Short exercise
Retype, exactly as they stand, the lines from the start of the data to the line that contains "what is given", both ends included. Leave the pictures out.

#### Data block ####

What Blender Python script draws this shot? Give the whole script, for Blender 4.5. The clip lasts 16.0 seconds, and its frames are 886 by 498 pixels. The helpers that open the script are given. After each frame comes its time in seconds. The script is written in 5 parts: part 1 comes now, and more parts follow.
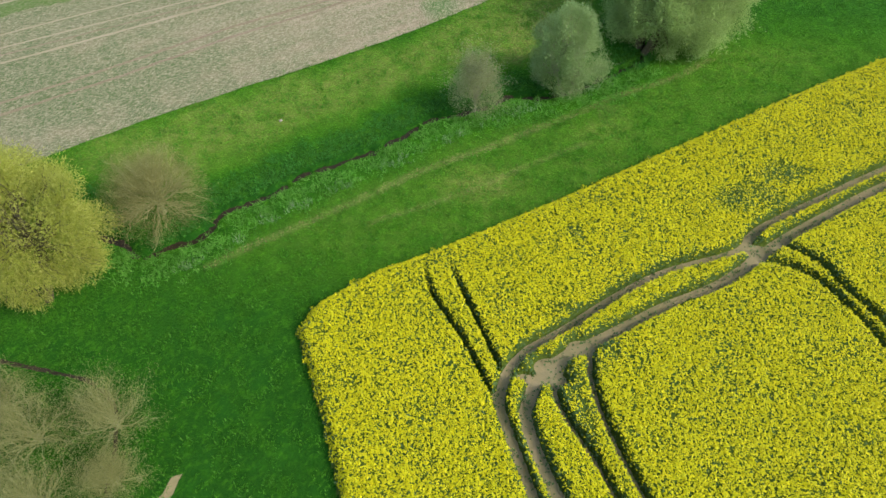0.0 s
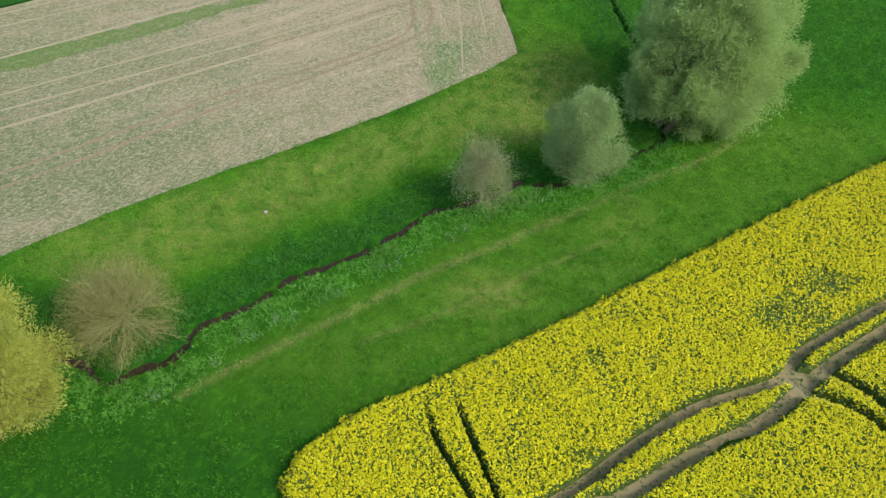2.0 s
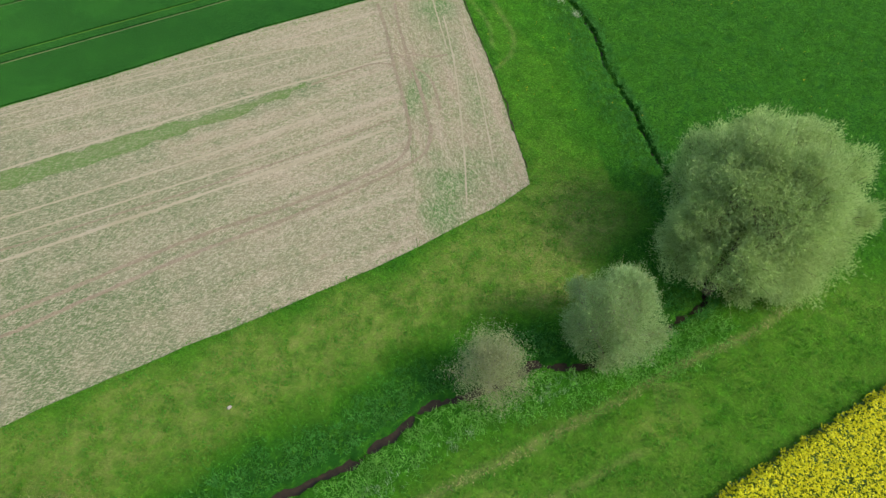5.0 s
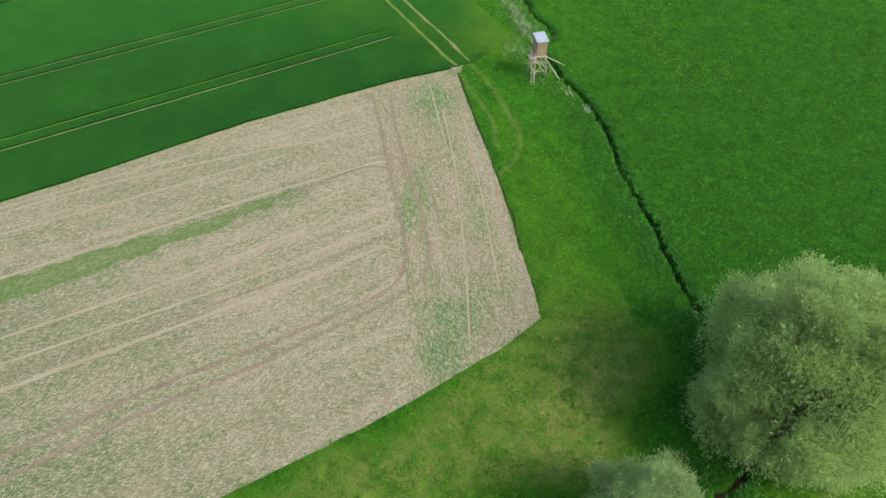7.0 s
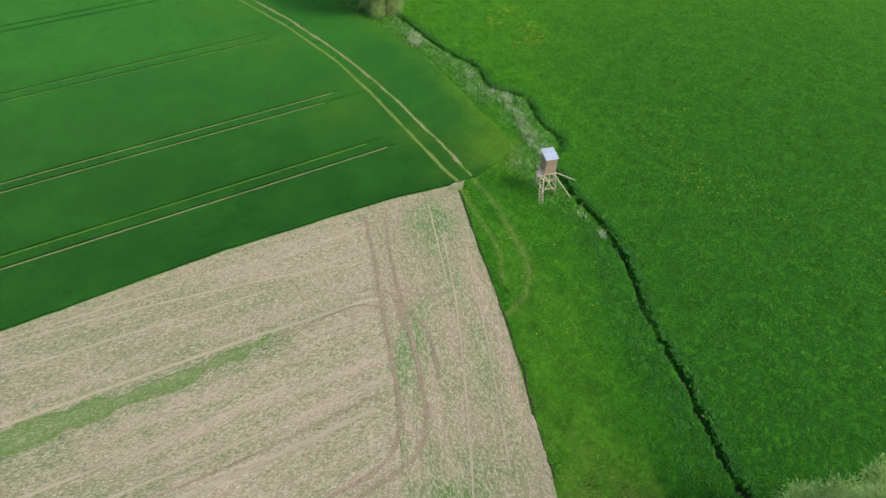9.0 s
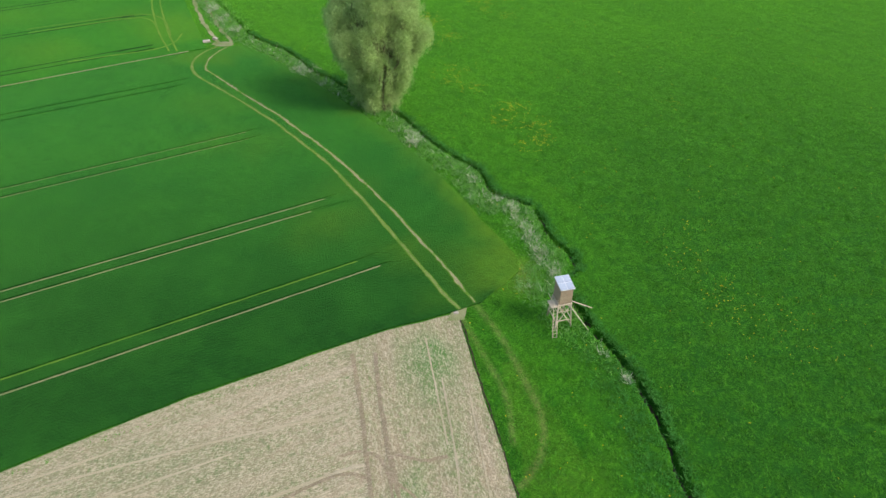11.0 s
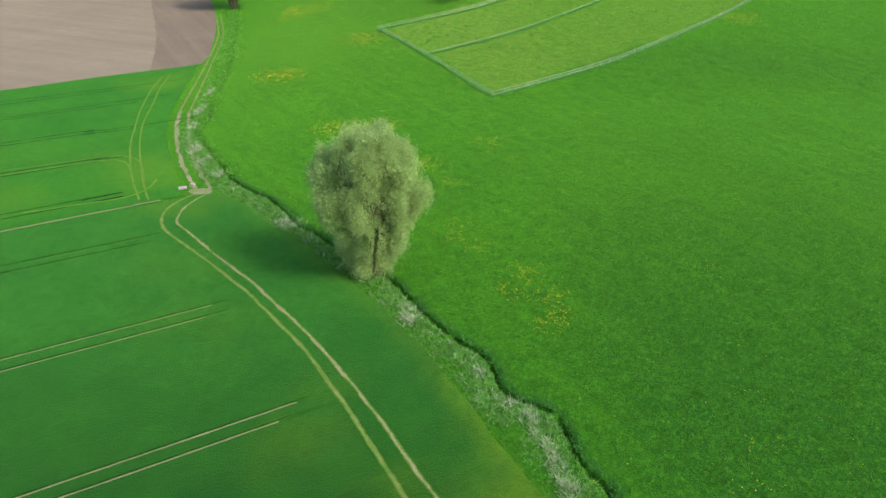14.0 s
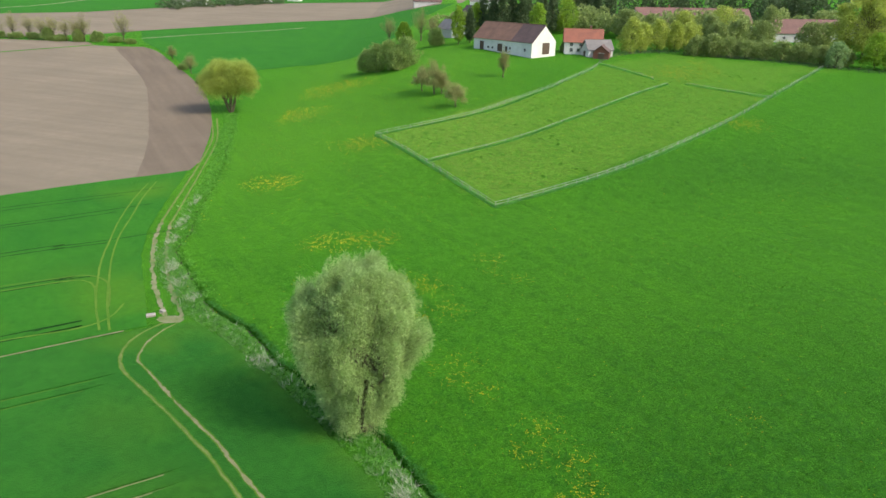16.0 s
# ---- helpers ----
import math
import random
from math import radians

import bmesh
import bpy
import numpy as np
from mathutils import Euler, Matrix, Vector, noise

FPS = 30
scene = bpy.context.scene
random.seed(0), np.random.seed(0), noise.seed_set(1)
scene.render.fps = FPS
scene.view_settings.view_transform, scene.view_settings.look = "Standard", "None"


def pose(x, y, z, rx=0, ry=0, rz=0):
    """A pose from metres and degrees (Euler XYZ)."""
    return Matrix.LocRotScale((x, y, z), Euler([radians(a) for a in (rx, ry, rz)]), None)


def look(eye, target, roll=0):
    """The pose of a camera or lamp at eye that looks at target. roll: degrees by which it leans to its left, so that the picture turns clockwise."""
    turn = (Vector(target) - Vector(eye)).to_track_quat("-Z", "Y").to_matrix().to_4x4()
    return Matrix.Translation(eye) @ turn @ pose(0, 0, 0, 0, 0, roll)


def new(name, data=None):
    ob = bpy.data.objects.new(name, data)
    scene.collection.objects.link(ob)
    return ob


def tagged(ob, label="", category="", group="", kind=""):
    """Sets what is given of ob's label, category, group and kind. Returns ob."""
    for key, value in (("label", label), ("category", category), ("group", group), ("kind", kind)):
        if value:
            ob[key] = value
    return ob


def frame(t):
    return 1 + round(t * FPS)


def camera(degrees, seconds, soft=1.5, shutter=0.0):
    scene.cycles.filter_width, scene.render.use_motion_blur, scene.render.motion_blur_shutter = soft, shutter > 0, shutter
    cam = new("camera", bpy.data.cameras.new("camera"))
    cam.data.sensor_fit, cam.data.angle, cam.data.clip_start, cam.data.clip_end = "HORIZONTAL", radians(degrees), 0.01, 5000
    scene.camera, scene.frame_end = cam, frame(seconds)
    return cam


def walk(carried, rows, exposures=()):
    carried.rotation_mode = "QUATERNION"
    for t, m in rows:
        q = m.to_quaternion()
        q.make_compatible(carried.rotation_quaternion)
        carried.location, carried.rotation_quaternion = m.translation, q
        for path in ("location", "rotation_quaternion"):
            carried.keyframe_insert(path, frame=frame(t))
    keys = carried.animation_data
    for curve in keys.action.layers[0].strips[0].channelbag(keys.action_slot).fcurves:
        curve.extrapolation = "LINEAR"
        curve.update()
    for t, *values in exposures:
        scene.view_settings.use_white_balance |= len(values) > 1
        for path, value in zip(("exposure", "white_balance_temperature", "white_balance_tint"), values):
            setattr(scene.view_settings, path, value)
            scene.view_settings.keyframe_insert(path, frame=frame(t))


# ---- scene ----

####

Solved exercise
What Blender Python script draws this shot? Give the whole script, for Blender 4.5. The clip lasts 16.0 seconds, and its frames are 886 by 498 pixels. The helpers that open the script are given. After each frame comes its time in seconds. The script is written in 5 parts: part 1 comes now, and more parts follow.
0.0 s
2.0 s
5.0 s
7.0 s
9.0 s
11.0 s
14.0 s
16.0 s
# ---- helpers ----
import math
import random
from math import radians

import bmesh
import bpy
import numpy as np
from mathutils import Euler, Matrix, Vector, noise

FPS = 30
scene = bpy.context.scene
random.seed(0), np.random.seed(0), noise.seed_set(1)
scene.render.fps = FPS
scene.view_settings.view_transform, scene.view_settings.look = "Standard", "None"


def pose(x, y, z, rx=0, ry=0, rz=0):
    """A pose from metres and degrees (Euler XYZ)."""
    return Matrix.LocRotScale((x, y, z), Euler([radians(a) for a in (rx, ry, rz)]), None)


def look(eye, target, roll=0):
    """The pose of a camera or lamp at eye that looks at target. roll: degrees by which it leans to its left, so that the picture turns clockwise."""
    turn = (Vector(target) - Vector(eye)).to_track_quat("-Z", "Y").to_matrix().to_4x4()
    return Matrix.Translation(eye) @ turn @ pose(0, 0, 0, 0, 0, roll)


def new(name, data=None):
    ob = bpy.data.objects.new(name, data)
    scene.collection.objects.link(ob)
    return ob


def tagged(ob, label="", category="", group="", kind=""):
    """Sets what is given of ob's label, category, group and kind. Returns ob."""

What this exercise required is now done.